As the shopping experience becomes increasingly interconnected and accessible for the masses, it may also become more user-friendly for cybercriminals, writes Martin Walshaw, senior systems engineer at F5 Networks.
For consumers, Black Friday and Cyber Monday means bargains. For retailers, it means big customer service and revenue pressure.
To conquer the annual onslaught, and remain relevant and desirable throughout the shopping year, the onus is on retailers to deliver an intuitive, connected experience for consumers.
Against a backdrop of intense competition, digital transformation is inevitable and beneficial to both shopper and retailer. Unfortunately, it is not without risk. With banking cybersecurity becoming more sophisticated, retailers are often seen as easier prey for personal data. According to recent a report by law firm RPC, cyber-attacks on e-commerce sites have doubled in the past year.

Security as an afterthought
In the race for profit, devices and features designed for consumer simplicity are rife, usually with one-touch/easy-access sign-in mechanisms. Security is often an afterthought. As the shopping experience becomes increasingly interconnected and accessible for the masses, it may also become more user-friendly for cybercriminals.
The problem is only exacerbated during busy periods such as Black Friday and Cyber Monday.
Hackers tend to ramp up their activity during these busy periods as the sheer quantity of data flying around can be difficult for retailers to understand, tame and secure.

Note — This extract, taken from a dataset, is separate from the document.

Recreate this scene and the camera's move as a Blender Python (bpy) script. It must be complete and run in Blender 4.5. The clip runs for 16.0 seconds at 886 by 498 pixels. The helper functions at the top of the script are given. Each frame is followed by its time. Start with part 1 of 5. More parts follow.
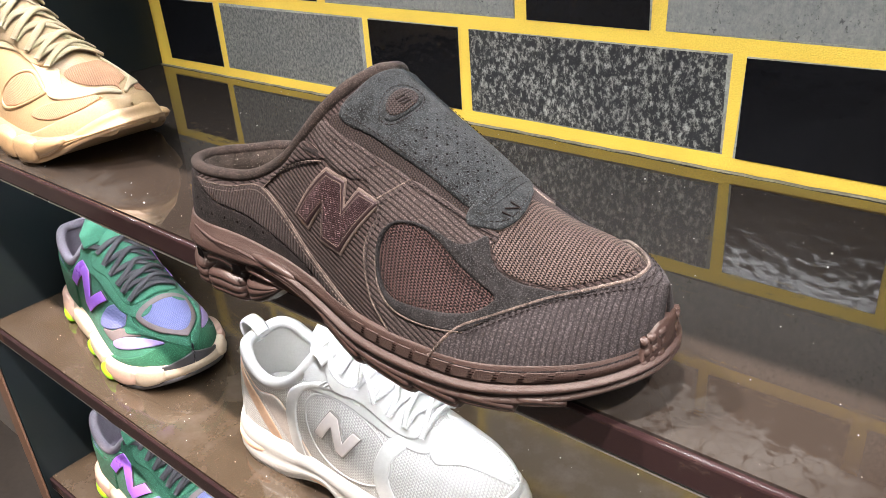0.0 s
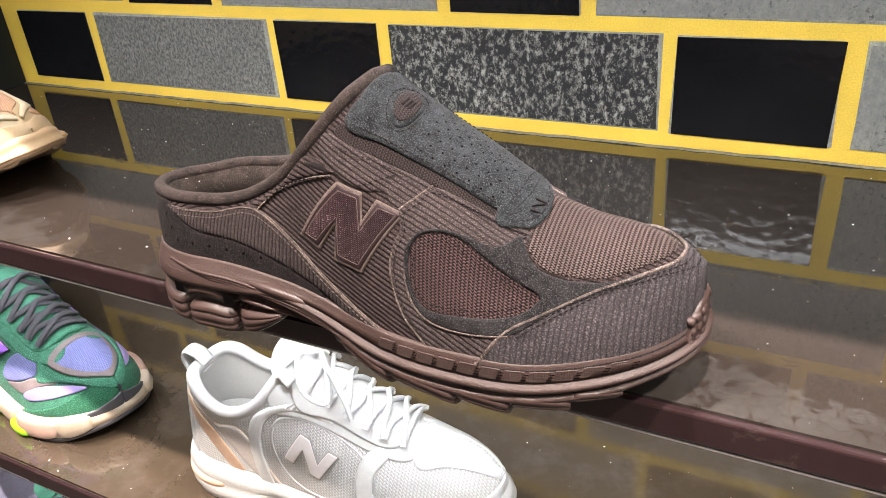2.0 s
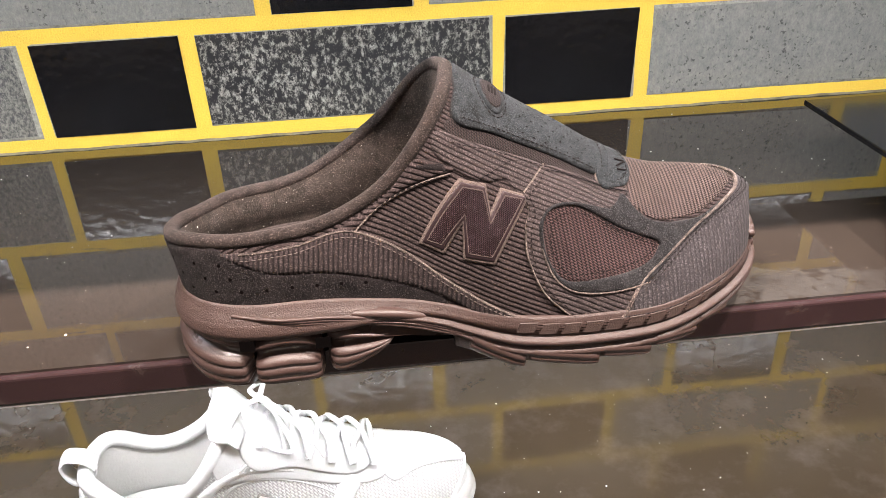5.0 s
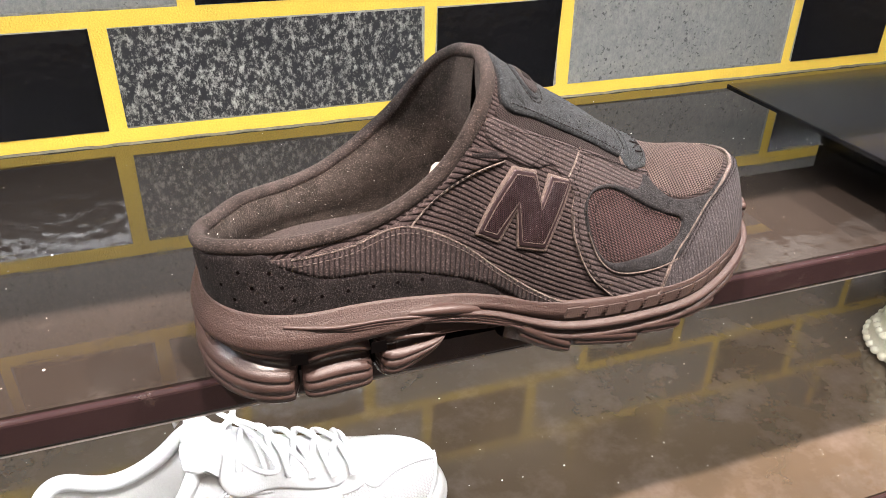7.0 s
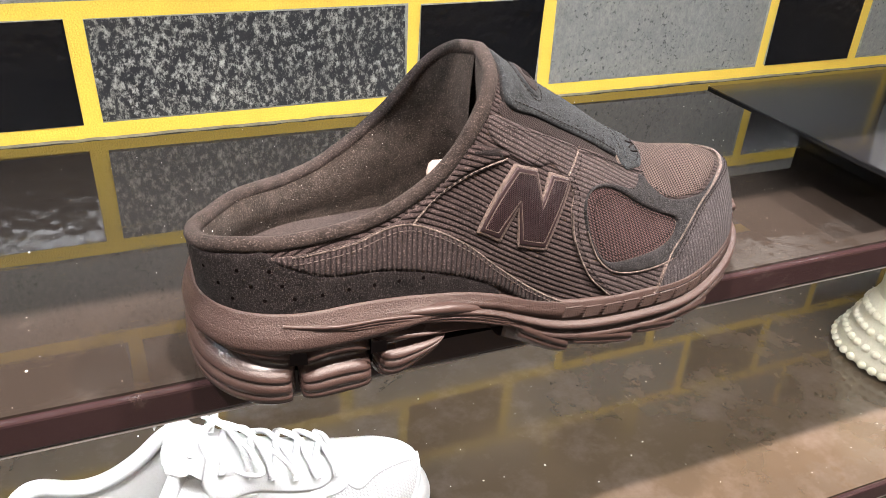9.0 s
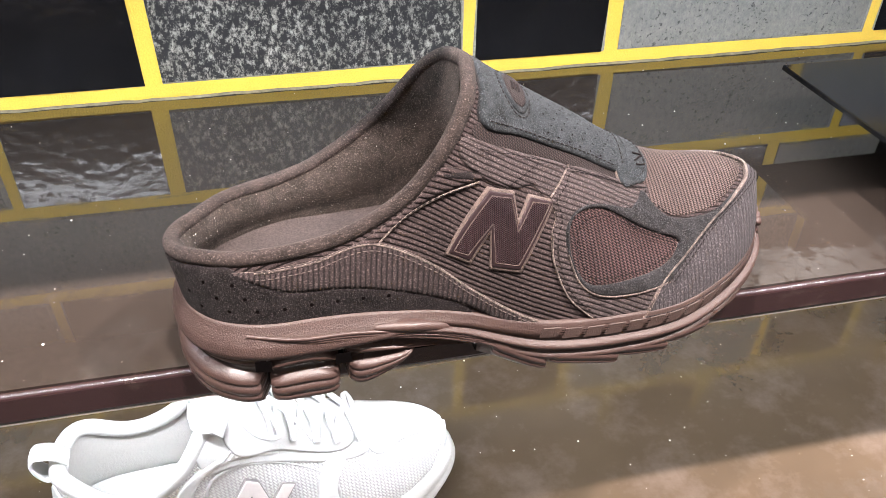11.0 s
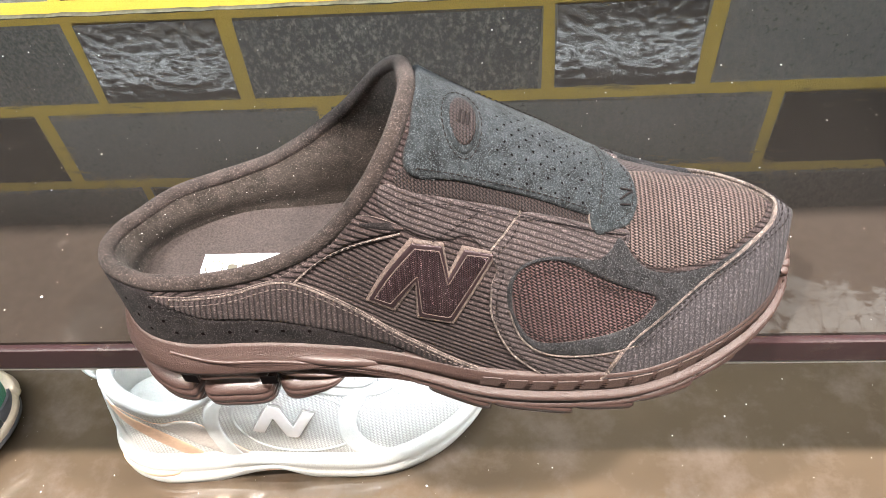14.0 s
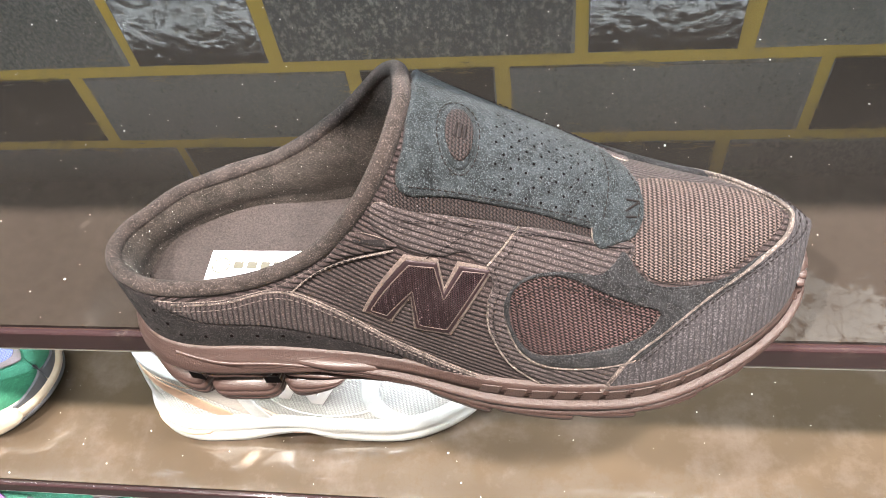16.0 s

Working together is winning
A sustainable, functional and consumer-facing website needs to focus security efforts as closely as possible to the application. Retailers must adopt a multi-layered approach of on-premise and cloud to keep their online services live against DDoS attacks, as well as protecting the network, the session and the consumer. Security measures also need to be intelligent enough to determine legitimate transactions from malicious activity, which is becoming increasingly difficult as cybercriminals adopt new tactics.
Strong threat analysis measures should be in place to capture any irregularities from the outset. At the very least, online retailers should ensure they have “Trusted Shop Certificates”, which guarantees a minimum but standardised level of security and consumer trust.
To truly breeze through seasonal surges like Black Friday and Cyber Monday, retailers will need a scalable application infrastructure, both from a network bandwidth and app server perspective. On-premise solutions won’t cut it here in terms of speed, agility and cost-efficiency.

Scalability is crucial
The ability to scale into the cloud is emerging as an e-commerce prerequisite to ensure customer satisfaction, business continuity and profit. This calls for robust security measures at every juncture, including authentication/authorisation (IAM), encryption/decryption technologies (SSL), as well as anti-fraud and DDoS mitigation technologies.
A Web Application Firewall (WAF) is also essential for online businesses as they rely on web-portal technology. Available in any deployment scenario (and as a standalone service), a strong WAF solution will protect apps and data from known and unknown threats, defend against bots that bypass standard protections, and virtually patch app vulnerabilities.
As the EU General Data Protection Regulation (GDPR) and Protection of Personal Information (POPI) Act deadlines approach, retailers will also have to up their transparency standards. In time, those that are most compliant and secure will clearly stand out from the crowd. Consumers will only want to engage with those that take their personal data seriously. Retailers would do well to earn that trust today. Playing catch-up rarely works.